## What needs to be done:
Keep only the lines where "with" appears.

## Recorded data:
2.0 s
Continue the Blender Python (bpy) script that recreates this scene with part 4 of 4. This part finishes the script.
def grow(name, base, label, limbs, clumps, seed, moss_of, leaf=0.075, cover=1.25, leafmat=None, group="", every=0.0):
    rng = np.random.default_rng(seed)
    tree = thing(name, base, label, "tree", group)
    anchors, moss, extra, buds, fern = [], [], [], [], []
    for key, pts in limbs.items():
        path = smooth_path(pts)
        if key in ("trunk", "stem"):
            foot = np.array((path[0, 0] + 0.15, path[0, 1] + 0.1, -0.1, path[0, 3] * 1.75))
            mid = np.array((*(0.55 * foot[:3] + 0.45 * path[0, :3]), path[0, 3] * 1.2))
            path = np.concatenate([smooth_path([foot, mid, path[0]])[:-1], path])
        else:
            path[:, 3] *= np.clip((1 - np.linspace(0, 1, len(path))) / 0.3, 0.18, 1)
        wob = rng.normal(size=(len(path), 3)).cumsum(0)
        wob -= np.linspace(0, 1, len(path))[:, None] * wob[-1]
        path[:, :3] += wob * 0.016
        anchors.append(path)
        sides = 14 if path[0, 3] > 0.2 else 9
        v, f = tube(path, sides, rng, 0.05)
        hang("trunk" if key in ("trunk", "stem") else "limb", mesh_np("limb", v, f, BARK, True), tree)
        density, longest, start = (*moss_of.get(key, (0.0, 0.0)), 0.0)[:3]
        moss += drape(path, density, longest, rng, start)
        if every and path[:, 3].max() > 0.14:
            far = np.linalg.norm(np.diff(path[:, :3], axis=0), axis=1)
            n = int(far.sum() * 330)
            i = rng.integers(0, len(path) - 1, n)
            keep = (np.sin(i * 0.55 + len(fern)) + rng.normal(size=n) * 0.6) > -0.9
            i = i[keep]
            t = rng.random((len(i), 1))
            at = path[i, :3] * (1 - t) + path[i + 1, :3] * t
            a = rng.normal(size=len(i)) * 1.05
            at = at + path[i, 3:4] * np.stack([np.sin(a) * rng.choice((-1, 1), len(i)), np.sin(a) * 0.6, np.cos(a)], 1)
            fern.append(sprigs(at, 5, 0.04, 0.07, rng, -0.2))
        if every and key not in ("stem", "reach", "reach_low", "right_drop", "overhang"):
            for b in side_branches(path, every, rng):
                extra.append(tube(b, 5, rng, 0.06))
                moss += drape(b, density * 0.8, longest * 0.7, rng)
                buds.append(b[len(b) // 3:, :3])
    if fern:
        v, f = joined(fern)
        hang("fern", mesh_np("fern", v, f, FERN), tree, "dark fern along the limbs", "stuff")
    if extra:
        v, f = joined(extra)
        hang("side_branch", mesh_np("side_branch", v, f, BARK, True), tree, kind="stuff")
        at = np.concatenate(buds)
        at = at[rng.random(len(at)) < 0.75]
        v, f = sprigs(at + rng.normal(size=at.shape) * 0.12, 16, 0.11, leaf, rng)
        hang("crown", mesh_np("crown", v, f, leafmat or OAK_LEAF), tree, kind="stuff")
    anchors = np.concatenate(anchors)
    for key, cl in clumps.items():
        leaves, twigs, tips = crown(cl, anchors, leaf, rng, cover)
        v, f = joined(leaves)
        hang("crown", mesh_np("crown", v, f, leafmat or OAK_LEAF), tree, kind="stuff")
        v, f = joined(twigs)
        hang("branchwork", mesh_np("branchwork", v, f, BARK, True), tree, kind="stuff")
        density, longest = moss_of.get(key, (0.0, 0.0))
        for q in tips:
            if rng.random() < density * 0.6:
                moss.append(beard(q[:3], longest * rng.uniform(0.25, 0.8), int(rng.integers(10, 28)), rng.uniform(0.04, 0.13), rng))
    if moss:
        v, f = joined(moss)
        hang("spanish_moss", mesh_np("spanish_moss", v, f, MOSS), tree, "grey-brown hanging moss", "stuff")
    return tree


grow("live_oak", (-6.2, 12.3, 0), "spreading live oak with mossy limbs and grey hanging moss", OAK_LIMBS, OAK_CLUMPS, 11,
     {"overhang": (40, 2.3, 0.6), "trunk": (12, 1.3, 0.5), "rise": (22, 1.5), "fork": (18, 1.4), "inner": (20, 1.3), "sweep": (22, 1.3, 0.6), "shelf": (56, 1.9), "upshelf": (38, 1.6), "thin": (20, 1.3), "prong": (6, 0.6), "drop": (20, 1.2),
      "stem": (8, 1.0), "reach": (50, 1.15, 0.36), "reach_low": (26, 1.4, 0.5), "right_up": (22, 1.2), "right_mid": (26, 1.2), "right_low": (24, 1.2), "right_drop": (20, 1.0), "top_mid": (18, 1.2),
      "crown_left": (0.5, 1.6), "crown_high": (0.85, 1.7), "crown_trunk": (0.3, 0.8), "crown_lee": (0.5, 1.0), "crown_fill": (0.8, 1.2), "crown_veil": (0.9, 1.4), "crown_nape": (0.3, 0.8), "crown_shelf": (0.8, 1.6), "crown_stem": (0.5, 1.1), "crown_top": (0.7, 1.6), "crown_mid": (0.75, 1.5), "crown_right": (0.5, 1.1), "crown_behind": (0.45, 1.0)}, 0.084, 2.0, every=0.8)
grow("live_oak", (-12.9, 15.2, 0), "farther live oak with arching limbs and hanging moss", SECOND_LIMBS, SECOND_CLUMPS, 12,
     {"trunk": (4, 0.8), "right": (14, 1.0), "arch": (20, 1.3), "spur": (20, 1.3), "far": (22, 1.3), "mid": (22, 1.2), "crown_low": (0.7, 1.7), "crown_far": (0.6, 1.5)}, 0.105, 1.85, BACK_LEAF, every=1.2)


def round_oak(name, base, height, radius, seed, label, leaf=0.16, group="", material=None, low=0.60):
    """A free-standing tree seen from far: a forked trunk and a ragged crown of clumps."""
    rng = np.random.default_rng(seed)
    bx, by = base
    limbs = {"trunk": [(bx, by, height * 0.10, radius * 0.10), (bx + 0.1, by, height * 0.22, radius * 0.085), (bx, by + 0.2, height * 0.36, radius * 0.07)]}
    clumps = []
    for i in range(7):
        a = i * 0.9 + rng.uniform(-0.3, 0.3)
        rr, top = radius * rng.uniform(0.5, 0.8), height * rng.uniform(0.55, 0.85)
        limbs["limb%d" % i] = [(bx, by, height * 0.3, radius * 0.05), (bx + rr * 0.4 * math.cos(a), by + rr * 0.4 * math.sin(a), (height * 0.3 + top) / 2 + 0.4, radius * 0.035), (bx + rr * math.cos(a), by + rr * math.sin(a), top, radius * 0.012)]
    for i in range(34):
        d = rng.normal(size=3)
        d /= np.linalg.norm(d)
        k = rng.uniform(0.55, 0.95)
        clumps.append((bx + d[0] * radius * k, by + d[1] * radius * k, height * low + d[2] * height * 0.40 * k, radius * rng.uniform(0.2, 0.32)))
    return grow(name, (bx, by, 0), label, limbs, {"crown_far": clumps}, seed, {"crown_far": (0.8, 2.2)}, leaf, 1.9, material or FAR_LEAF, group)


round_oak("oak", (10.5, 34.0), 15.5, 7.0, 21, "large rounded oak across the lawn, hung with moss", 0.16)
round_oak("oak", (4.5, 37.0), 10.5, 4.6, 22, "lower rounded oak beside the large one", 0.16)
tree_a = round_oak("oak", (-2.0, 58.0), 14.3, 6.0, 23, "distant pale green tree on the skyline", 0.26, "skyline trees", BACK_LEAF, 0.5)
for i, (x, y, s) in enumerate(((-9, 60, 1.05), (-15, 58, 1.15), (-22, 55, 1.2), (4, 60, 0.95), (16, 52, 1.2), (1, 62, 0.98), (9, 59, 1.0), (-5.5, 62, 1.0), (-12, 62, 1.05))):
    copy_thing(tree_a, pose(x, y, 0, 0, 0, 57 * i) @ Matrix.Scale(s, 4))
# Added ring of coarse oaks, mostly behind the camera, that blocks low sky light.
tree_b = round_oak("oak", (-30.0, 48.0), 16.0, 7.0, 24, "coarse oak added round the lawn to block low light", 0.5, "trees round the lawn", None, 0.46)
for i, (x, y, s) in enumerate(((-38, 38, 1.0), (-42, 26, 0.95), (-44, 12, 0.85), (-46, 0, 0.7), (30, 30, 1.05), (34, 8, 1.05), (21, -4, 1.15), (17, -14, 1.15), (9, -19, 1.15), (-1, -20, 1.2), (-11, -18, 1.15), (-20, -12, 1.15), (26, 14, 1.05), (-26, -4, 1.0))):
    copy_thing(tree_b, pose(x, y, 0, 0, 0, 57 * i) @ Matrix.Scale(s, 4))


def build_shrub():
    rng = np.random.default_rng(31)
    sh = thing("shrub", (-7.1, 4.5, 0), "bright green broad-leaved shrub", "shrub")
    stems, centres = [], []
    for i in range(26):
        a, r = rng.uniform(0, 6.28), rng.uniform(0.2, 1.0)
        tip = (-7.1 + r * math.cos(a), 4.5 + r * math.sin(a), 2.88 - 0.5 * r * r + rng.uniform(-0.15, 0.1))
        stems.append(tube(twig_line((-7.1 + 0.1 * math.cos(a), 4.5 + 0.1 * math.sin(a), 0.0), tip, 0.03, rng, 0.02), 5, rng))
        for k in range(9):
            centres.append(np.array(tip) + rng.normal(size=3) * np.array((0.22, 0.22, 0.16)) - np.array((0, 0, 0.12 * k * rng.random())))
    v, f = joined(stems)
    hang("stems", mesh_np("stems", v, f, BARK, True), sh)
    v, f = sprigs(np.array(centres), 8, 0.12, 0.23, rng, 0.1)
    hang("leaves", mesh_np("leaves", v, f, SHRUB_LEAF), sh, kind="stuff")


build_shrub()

## Task result:
Continue the Blender Python (bpy) script that recreates this scene with part 4 of 4. This part finishes the script.
grow("live_oak", (-6.2, 12.3, 0), "spreading live oak with mossy limbs and grey hanging moss", OAK_LIMBS, OAK_CLUMPS, 11,
grow("live_oak", (-12.9, 15.2, 0), "farther live oak with arching limbs and hanging moss", SECOND_LIMBS, SECOND_CLUMPS, 12,
round_oak("oak", (10.5, 34.0), 15.5, 7.0, 21, "large rounded oak across the lawn, hung with moss", 0.16)